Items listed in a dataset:
• • • • •
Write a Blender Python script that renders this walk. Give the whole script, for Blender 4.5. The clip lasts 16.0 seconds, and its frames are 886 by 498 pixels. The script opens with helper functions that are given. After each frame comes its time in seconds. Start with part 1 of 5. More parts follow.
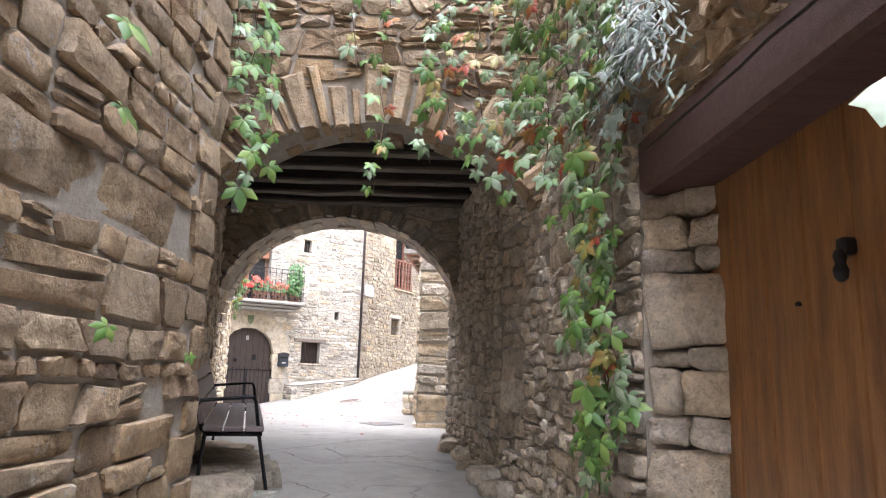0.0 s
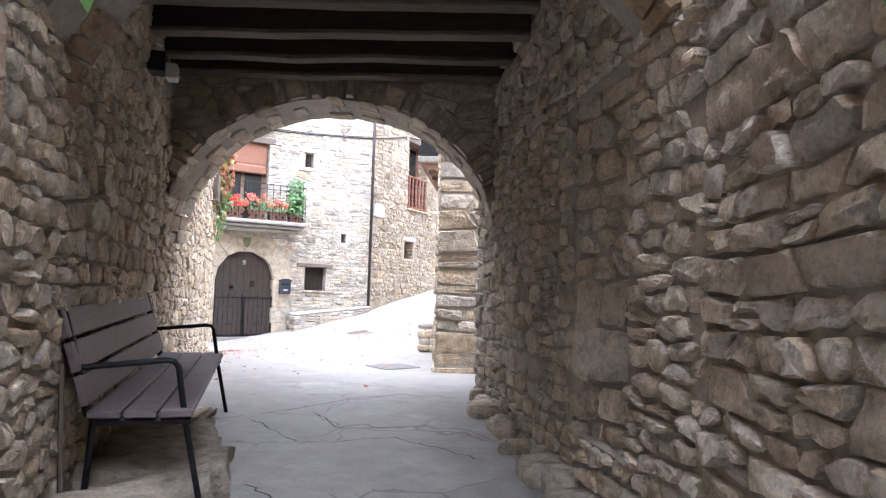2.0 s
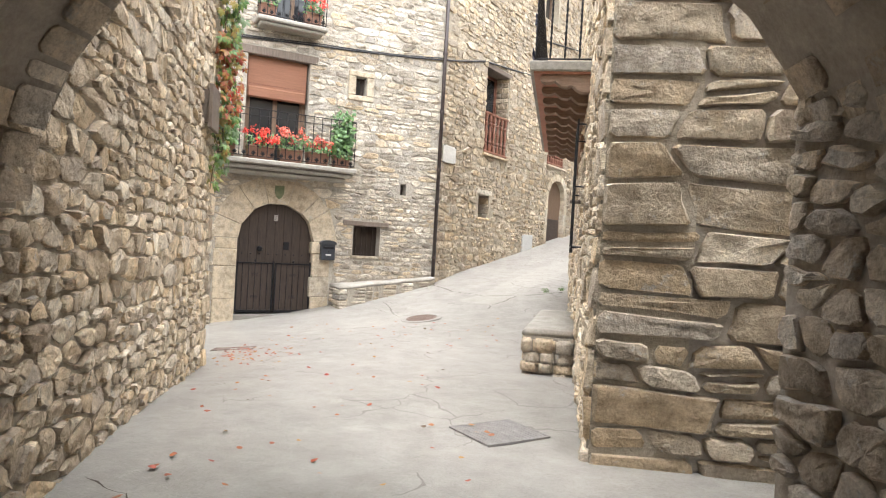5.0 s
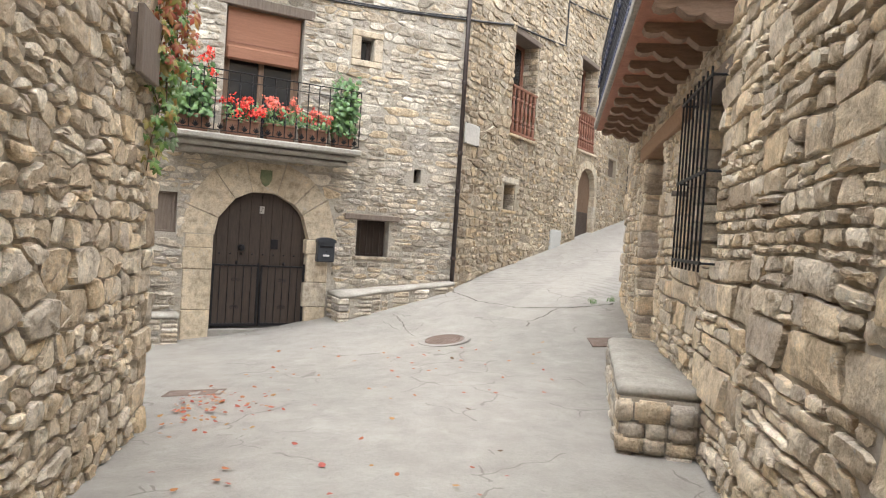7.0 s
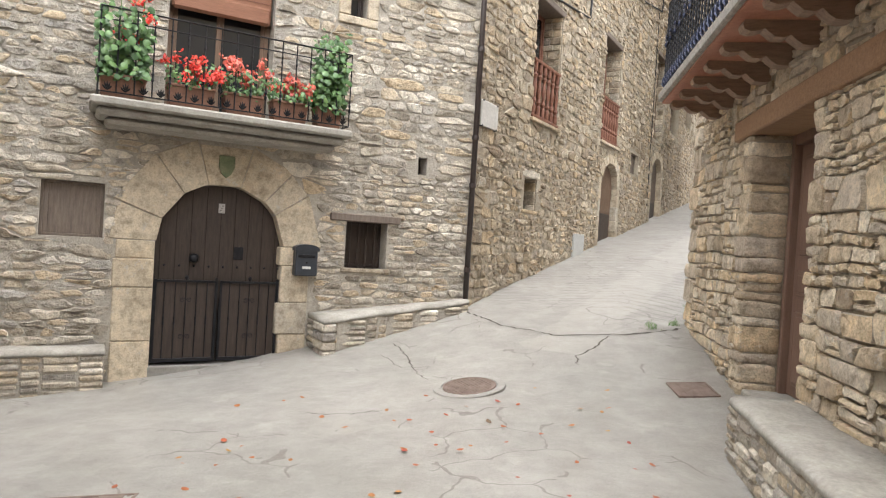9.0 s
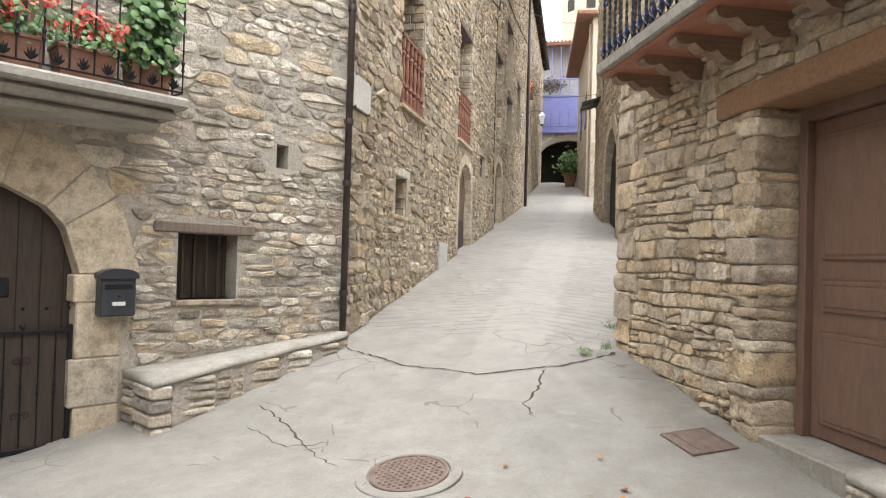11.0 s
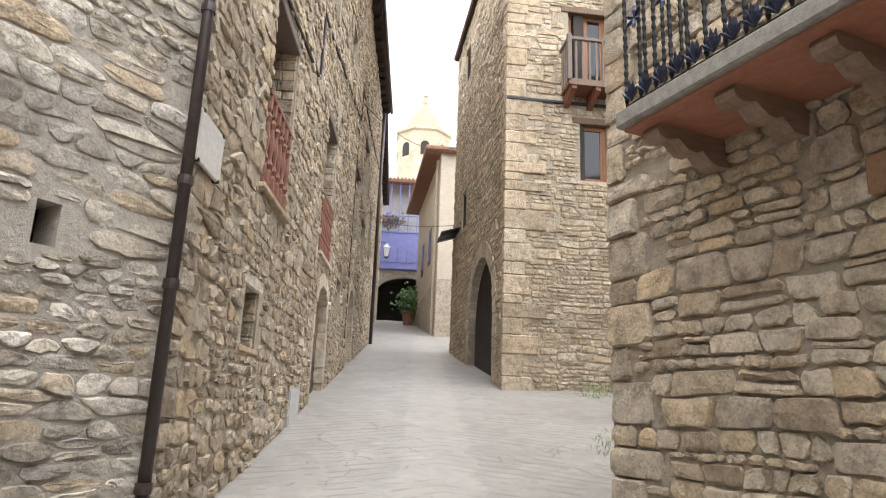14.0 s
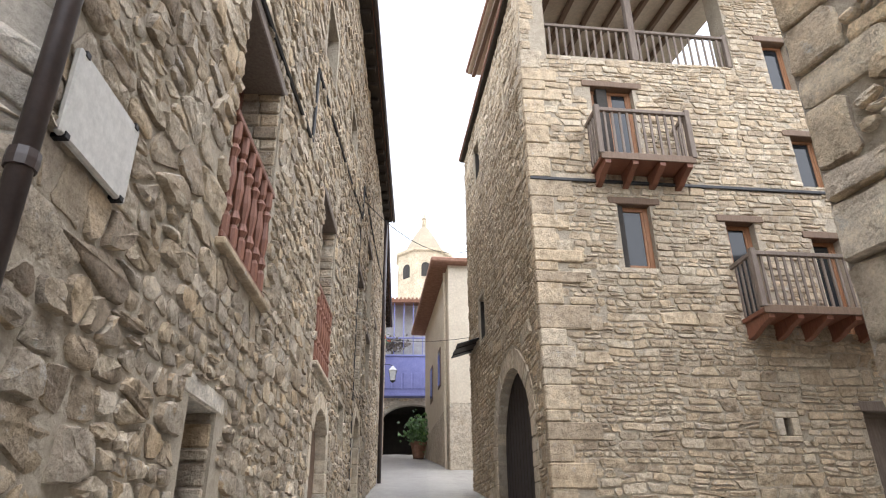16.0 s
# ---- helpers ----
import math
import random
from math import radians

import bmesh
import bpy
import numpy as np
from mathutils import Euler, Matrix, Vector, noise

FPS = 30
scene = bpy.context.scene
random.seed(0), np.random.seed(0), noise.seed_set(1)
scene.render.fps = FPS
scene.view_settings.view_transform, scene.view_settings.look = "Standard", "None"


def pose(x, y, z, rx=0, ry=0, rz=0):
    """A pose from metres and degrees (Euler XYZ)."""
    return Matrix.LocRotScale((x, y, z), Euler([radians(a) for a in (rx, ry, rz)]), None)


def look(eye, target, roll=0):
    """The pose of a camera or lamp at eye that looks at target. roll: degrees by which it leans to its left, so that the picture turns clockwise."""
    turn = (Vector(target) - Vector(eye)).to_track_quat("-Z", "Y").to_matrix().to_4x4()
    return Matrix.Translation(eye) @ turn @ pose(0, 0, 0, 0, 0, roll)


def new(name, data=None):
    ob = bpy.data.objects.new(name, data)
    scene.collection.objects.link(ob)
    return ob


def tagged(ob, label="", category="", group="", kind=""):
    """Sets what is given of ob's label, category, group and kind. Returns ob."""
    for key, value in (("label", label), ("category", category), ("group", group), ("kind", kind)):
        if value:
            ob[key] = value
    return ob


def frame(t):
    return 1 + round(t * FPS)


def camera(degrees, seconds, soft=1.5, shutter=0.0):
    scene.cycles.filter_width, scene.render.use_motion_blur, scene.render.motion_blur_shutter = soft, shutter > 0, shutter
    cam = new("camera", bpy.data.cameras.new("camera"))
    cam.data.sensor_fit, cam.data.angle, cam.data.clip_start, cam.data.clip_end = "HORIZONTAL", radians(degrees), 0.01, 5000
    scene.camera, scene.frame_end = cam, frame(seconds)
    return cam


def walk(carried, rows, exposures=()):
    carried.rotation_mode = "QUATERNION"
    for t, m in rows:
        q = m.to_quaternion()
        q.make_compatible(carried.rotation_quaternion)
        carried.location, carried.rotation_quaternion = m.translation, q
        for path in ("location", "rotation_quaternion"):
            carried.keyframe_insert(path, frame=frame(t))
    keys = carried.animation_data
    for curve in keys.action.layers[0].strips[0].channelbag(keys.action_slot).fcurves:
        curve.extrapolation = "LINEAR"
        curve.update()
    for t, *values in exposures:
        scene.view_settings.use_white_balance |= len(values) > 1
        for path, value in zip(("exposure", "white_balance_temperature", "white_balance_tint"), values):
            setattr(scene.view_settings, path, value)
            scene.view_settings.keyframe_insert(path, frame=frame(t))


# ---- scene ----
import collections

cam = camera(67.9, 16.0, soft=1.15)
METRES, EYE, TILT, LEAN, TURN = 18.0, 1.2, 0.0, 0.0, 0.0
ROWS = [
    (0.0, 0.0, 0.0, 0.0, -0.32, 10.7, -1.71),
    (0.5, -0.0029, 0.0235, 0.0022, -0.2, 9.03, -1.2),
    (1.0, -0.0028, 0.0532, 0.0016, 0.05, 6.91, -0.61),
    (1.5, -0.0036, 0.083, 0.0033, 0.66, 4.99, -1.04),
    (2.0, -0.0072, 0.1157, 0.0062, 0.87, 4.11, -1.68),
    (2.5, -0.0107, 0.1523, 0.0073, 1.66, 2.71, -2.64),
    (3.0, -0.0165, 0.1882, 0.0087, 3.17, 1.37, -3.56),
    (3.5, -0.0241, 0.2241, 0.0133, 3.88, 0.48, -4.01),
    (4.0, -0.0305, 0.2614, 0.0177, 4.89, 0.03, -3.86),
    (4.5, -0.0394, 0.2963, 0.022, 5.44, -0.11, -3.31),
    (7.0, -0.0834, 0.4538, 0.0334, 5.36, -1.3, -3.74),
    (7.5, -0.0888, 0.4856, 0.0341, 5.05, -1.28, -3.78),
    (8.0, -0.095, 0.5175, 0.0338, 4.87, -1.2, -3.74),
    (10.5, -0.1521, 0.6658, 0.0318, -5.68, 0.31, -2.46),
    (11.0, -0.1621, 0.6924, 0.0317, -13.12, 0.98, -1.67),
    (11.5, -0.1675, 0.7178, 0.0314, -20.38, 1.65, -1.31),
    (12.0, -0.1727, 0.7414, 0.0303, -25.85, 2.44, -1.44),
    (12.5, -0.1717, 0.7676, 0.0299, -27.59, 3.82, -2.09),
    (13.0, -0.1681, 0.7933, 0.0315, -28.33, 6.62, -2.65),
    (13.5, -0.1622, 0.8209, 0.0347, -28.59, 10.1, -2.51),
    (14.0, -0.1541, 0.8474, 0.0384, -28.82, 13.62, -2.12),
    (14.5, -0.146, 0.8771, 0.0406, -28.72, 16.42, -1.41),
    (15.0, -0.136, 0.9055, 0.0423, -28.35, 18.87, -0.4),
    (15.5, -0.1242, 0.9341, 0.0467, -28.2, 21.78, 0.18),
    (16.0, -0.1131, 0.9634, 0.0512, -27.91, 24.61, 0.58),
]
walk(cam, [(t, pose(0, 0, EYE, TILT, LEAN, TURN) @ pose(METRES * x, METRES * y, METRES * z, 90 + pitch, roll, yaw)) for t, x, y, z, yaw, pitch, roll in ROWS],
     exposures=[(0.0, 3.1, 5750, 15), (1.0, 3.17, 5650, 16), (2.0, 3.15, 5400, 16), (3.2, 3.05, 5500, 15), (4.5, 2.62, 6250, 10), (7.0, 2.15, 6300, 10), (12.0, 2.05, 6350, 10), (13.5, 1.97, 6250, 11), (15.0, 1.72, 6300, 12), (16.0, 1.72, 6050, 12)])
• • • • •
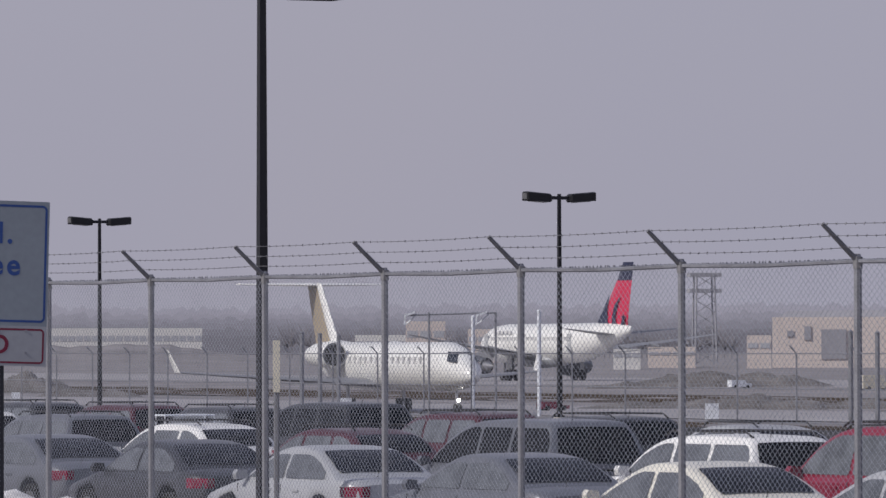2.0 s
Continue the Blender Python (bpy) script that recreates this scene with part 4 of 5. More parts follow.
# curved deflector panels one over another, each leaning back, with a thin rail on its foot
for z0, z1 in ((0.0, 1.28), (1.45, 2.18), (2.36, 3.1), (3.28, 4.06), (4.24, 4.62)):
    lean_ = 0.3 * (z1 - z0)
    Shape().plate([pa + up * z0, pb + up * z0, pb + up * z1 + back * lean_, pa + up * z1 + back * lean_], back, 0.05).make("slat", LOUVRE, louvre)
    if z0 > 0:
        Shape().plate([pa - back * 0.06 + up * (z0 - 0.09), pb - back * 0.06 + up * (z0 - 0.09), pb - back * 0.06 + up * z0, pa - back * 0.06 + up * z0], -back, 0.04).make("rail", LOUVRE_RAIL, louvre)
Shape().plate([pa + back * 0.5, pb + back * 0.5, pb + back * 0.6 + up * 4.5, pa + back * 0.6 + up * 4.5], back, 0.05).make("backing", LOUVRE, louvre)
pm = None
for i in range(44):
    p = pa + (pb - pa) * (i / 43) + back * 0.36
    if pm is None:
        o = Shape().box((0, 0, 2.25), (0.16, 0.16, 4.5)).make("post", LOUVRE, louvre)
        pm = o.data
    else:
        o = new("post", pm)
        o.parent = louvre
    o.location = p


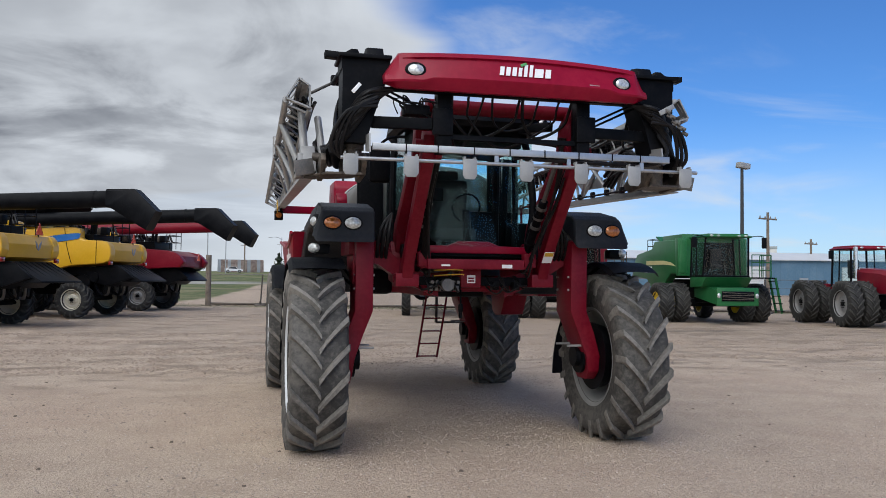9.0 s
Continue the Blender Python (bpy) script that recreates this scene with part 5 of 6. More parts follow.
• • • • •
_Requirement_
Find the word "random" in the data and copy out each line where it turns up.

_Response for this exercise_
import random
random.seed(0), np.random.seed(0), noise.seed_set(1)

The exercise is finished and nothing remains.